Most of these defaulters incorrigibly found loopholes to the law or ingenious tricks to stall the recovery process. As a result, the tribe of cheque-bouncers increased rapidly. ALFS says that Mumbai alone has around 1,50,000 cheque bouncing cases involving approximately Rs 6,000 crore pending in various courts. The Cheque Victims Grievances Forum claims that approximately 15,000-20,000 new cases were added every year, while only 2 per cent were cleared through a court ruling. A stunning majority of cases are mutually settled with the creditor accepting almost anything that the defaulter is willing to pay immediately and barely 25 cases per year are resolved through the court.

This time the legal amendments combined with the Supreme Court judgement hold out real hope that cheque bouncing would reduce dramatically. But when the dodgers use dirty tricks such as deliberately signing wrongly on cheques, forgetting to attest alterations made on cheques, or not signing cheques at all, then stiff punishment is the only answer. In a discussion in the Rajya Sabha, Maharashtra MP, Prithviraj Chavan, said that he had received an Income Tax refund cheque without the signature of the Income Tax officer, and believes that it was done deliberately.

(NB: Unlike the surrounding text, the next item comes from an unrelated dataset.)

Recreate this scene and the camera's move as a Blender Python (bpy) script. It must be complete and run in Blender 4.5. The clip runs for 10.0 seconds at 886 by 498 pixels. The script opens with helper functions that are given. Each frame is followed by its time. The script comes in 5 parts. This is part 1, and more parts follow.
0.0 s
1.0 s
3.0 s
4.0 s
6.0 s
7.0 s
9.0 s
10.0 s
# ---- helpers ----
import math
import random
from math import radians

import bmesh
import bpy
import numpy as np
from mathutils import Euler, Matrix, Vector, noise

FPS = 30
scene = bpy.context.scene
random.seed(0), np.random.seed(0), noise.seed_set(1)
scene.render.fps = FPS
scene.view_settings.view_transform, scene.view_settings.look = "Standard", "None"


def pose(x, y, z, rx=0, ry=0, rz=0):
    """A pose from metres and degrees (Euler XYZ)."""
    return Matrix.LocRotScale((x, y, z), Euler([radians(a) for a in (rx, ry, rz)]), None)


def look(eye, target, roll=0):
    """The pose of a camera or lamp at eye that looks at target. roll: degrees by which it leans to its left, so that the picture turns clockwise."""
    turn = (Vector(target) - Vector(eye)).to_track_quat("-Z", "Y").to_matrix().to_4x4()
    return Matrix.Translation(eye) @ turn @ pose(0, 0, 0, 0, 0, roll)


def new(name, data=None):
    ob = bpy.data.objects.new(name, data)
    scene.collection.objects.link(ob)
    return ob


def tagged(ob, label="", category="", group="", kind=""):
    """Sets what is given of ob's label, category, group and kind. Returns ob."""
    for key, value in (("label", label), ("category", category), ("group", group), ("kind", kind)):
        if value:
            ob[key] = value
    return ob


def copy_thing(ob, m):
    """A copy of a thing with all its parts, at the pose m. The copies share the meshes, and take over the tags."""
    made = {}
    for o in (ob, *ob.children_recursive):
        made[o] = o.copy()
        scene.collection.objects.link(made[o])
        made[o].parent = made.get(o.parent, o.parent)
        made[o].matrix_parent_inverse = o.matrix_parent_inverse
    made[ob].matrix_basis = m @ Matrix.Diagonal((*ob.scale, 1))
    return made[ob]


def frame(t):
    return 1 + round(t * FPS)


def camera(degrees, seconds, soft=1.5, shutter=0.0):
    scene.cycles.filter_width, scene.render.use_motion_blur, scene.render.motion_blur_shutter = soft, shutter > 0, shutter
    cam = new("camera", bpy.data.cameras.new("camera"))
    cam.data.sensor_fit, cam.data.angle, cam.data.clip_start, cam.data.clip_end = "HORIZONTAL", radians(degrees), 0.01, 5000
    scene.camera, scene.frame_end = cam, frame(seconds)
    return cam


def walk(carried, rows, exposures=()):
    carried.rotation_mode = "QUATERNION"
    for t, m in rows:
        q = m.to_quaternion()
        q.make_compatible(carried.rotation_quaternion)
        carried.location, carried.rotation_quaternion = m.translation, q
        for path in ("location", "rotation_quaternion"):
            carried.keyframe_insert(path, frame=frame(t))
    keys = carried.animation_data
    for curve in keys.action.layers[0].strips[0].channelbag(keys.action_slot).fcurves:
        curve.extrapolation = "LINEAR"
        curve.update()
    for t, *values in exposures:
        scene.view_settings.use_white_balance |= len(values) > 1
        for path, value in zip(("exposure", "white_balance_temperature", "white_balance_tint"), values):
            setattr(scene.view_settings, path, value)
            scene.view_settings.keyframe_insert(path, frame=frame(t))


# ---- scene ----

The next few months should expose the ingenuity of artful cheque dodgers and demonstrate whether the mountain of outstanding cases does begin to shrink.

The tightening of the law certainly addresses one aspect of the problem, but it is upto the courts to address the other part. Unless courts are determined to dispose bounced cheque cases swiftly, they will continue piling up. Otherwise, a few harsh and deterrent rulings could send the signal that dodging payments can be a dangerous and expensive business.